Data provided |

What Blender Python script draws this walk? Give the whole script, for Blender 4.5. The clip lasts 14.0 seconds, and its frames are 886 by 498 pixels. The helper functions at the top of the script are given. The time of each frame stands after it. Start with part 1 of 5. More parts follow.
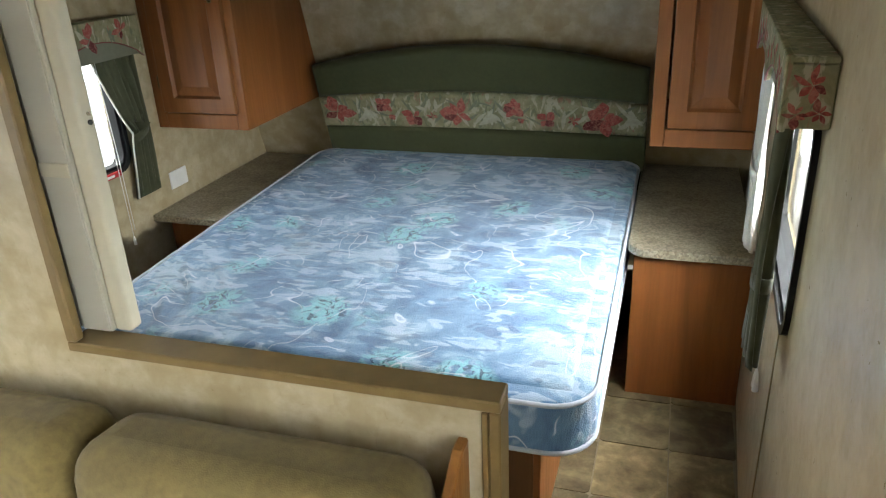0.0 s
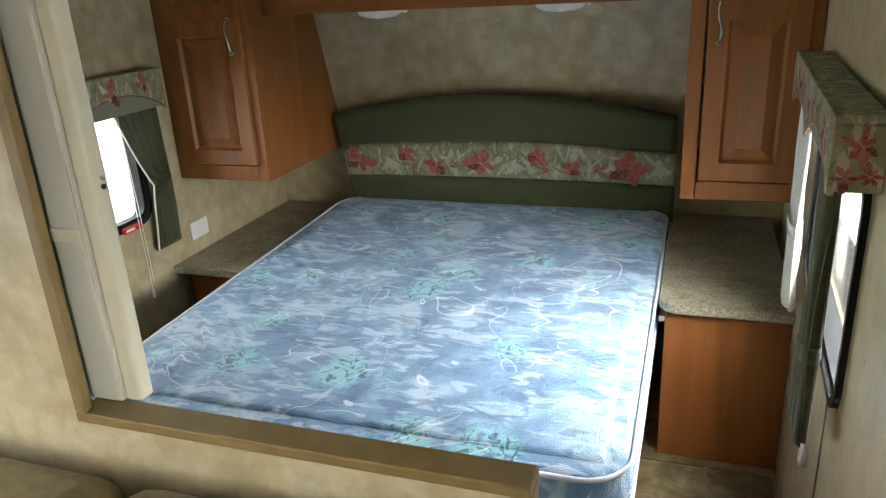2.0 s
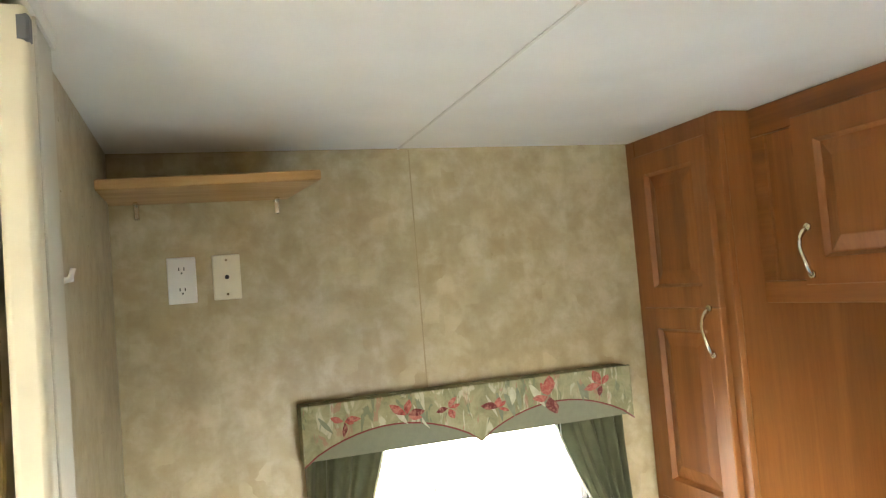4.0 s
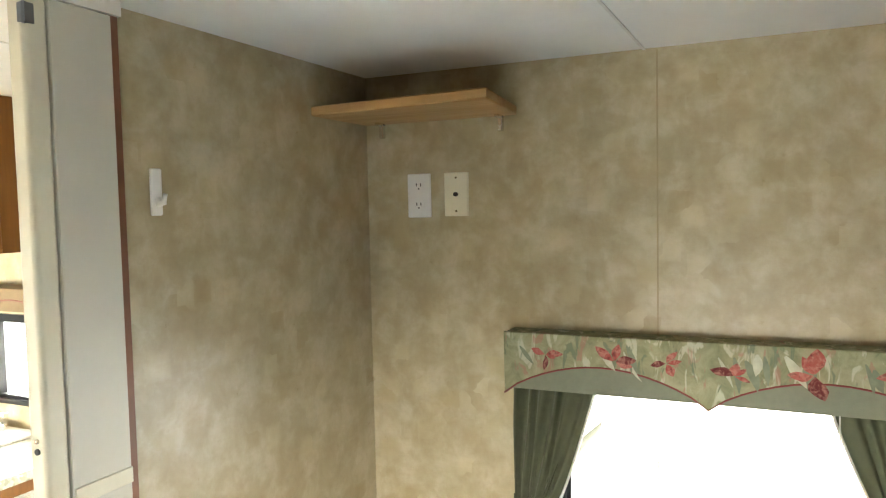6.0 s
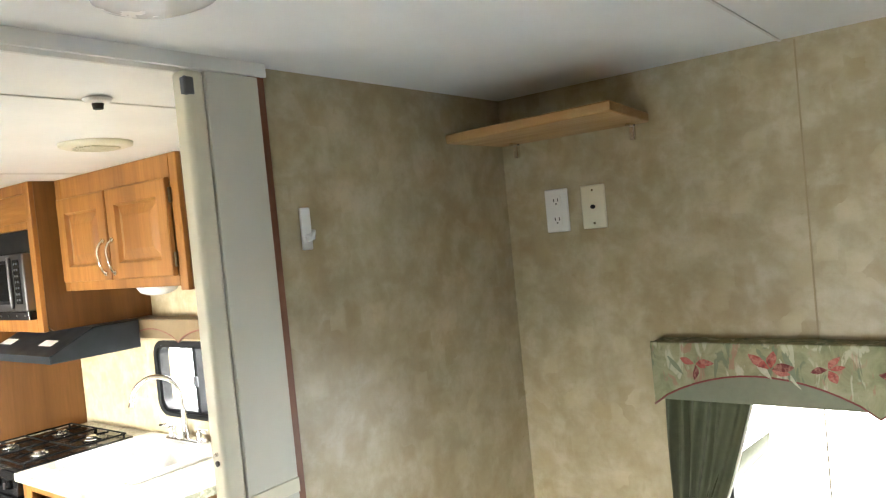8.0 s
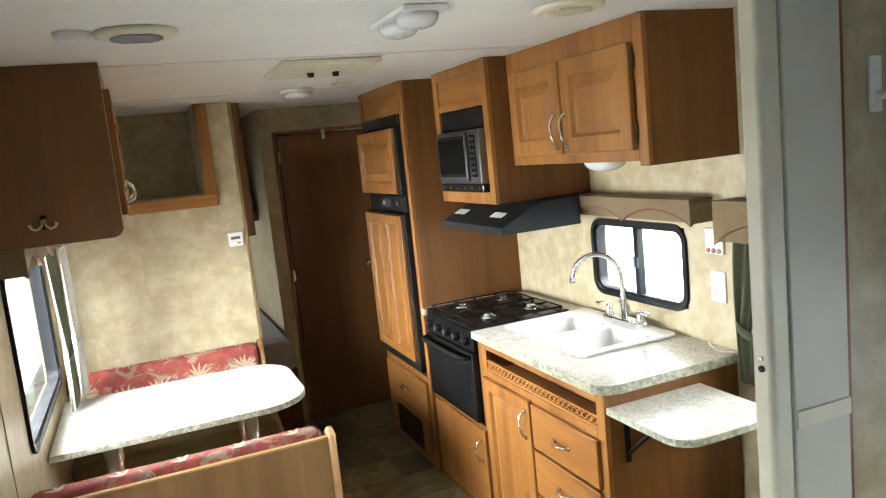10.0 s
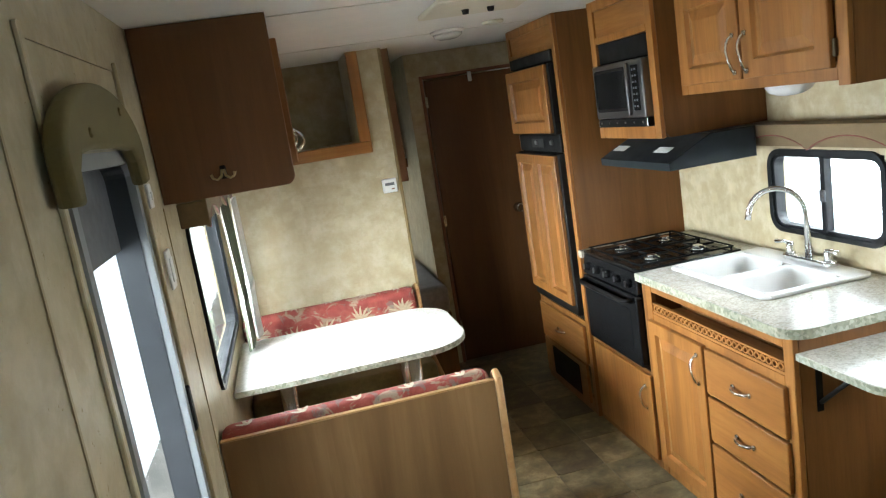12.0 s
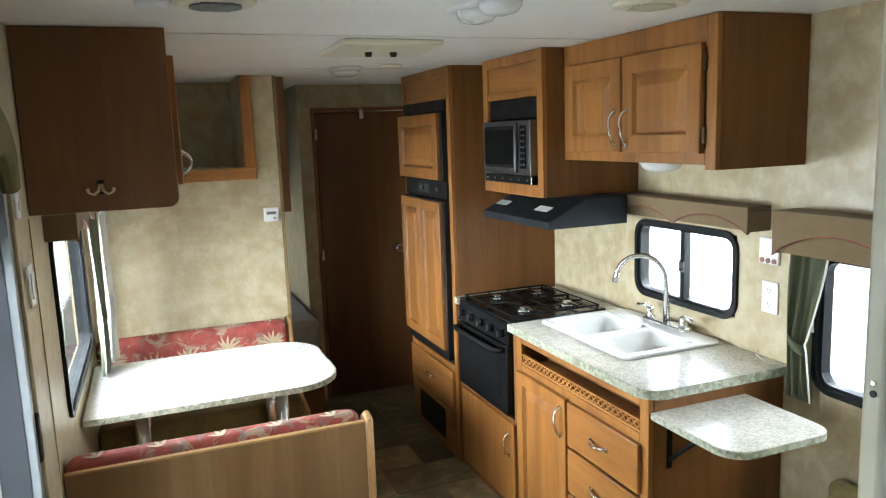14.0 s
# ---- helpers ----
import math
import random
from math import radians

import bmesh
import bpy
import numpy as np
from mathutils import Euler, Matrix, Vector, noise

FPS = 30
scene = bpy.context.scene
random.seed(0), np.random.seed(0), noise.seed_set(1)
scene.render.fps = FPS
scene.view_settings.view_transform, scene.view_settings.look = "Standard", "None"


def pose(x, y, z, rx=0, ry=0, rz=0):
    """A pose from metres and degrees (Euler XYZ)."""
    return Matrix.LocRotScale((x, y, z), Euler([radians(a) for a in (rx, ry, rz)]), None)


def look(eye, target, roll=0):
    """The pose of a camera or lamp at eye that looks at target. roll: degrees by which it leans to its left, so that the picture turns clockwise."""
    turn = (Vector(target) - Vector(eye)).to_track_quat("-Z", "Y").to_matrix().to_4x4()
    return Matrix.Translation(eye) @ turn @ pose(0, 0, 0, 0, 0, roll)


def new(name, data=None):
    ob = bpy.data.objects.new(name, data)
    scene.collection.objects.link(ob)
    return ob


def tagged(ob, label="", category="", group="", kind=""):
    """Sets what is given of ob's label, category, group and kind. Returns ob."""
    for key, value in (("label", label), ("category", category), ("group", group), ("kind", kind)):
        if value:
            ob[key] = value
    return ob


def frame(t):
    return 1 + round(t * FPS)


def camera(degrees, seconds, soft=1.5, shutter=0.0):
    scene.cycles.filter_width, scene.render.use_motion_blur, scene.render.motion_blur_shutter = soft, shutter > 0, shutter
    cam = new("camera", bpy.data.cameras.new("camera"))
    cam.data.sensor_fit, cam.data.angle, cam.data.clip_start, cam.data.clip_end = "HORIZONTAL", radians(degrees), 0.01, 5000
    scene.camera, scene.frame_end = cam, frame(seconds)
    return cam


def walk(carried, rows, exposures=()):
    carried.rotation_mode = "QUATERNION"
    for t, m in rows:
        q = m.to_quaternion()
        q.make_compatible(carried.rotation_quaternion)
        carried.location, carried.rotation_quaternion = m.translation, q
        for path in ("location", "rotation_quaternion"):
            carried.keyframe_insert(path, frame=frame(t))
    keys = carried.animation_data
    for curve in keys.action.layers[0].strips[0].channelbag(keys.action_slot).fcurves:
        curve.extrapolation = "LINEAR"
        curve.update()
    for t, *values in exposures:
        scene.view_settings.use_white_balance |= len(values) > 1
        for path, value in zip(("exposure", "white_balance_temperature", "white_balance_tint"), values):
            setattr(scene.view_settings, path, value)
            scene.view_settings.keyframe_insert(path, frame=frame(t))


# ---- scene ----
cam = camera(62.3, 14.0, soft=1.2)
PATH = [
    (0, (2.018, -1.409, 1.589), (1.452, 0.334, 0.788), -2.6),
    (0.5, (2.016, -1.411, 1.581), (1.452, 0.315, 0.743), -2.6),
    (1, (2.008, -1.414, 1.582), (1.426, 0.295, 0.722), -2.6),
    (1.5, (2.002, -1.418, 1.581), (1.397, 0.292, 0.74), -2.7),
    (2, (1.989, -1.332, 1.609), (1.359, 0.433, 0.911), -3.2),
    (2.5, (1.966, -1.077, 1.636), (1.192, 0.704, 1.158), -3.0),
    (3, (1.955, -0.82, 1.605), (0.801, 0.798, 1.379), -4.7),
    (3.5, (1.975, -0.474, 1.635), (0.32, 0.647, 1.635), -5.2),
    (4, (1.933, -0.172, 1.614), (0.039, 0.463, 1.714), -4.7),
    (6.5, (1.733, 0.738, 1.666), (0.011, -0.27, 1.528), -2.9),
    (7, (1.734, 0.761, 1.674), (0.073, -0.348, 1.565), -5.0),
    (9.3, (1.788, 0.569, 1.646), (0.585, -1.022, 1.495), -3.3),
    (9.5, (1.795, 0.517, 1.65), (0.73, -1.165, 1.456), -3.7),
    (10, (1.814, 0.423, 1.659), (1.065, -1.411, 1.386), -5.9),
    (10.5, (1.816, 0.373, 1.649), (1.297, -1.536, 1.358), -7.6),
    (11, (1.826, 0.35, 1.645), (1.377, -1.571, 1.314), -8.2),
    (11.5, (1.846, 0.351, 1.638), (1.441, -1.575, 1.286), -9.1),
    (12, (1.885, 0.338, 1.645), (1.509, -1.591, 1.275), -9.0),
    (12.5, (1.914, 0.316, 1.652), (1.535, -1.604, 1.238), -7.8),
    (13, (1.938, 0.325, 1.664), (1.417, -1.559, 1.24), -3.8),
    (13.5, (1.938, 0.339, 1.677), (1.308, -1.526, 1.321), -1.9),
    (14, (1.931, 0.337, 1.677), (1.207, -1.501, 1.367), -2.1),
]
EXPOSURES = [(0.0, -1.28, 6500, 7), (1.5, -1.28, 6500, 7), (2.5, -0.95, 6900, 8), (3.3, 0.0, 7500, 9), (4.0, 0.3, 7700, 9),
             (6.5, 0.12, 7100, 9), (7.2, 0.05, 7000, 9), (9.3, -0.4, 6400, 8), (10.0, -0.92, 6200, 6), (10.5, -1.12, 6100, 5), (11.0, -1.2, 6000, 4), (14.0, -1.27, 5800, 3)]
walk(cam, [(t, look(e, g, r)) for t, e, g, r in PATH], EXPOSURES)

# ---- world and daylight through the windows ----
def make_world():
    w = bpy.data.worlds.new("overcast_sky")
    w.use_nodes = True
    nt = w.node_tree
    sky = nt.nodes.new("ShaderNodeTexSky")
    sky.sky_type = 'NISHITA'
    sky.sun_disc = False
    sky.sun_elevation = radians(48)
    sky.sun_rotation = radians(70)
    sky.air_density = 1.5
    sky.dust_density = 4.0
    bg = nt.nodes["Background"]
    nt.links.new(sky.outputs[0], bg.inputs[0])
    bg.inputs[1].default_value = 0.12
    scene.world = w


make_world()
sun_data = bpy.data.lights.new("sun", 'SUN')
sun_data.energy = 1.0
sun_data.angle = radians(25)
sun_data.color = (1.0, 0.97, 0.92)
sun_ob = new("sun", sun_data)
sun_ob.matrix_world = look((6, 4, 9), (0, 0, 0))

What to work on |
Without any pictures, reproduce the lines from the first one in the material through the line that has "import random", exactly as they appear.

Answer in full |
What Blender Python script draws this walk? Give the whole script, for Blender 4.5. The clip lasts 14.0 seconds, and its frames are 886 by 498 pixels. The helper functions at the top of the script are given. The time of each frame stands after it. Start with part 1 of 5. More parts follow.
0.0 s
2.0 s
4.0 s
6.0 s
8.0 s
10.0 s
12.0 s
14.0 s
# ---- helpers ----
import math
import random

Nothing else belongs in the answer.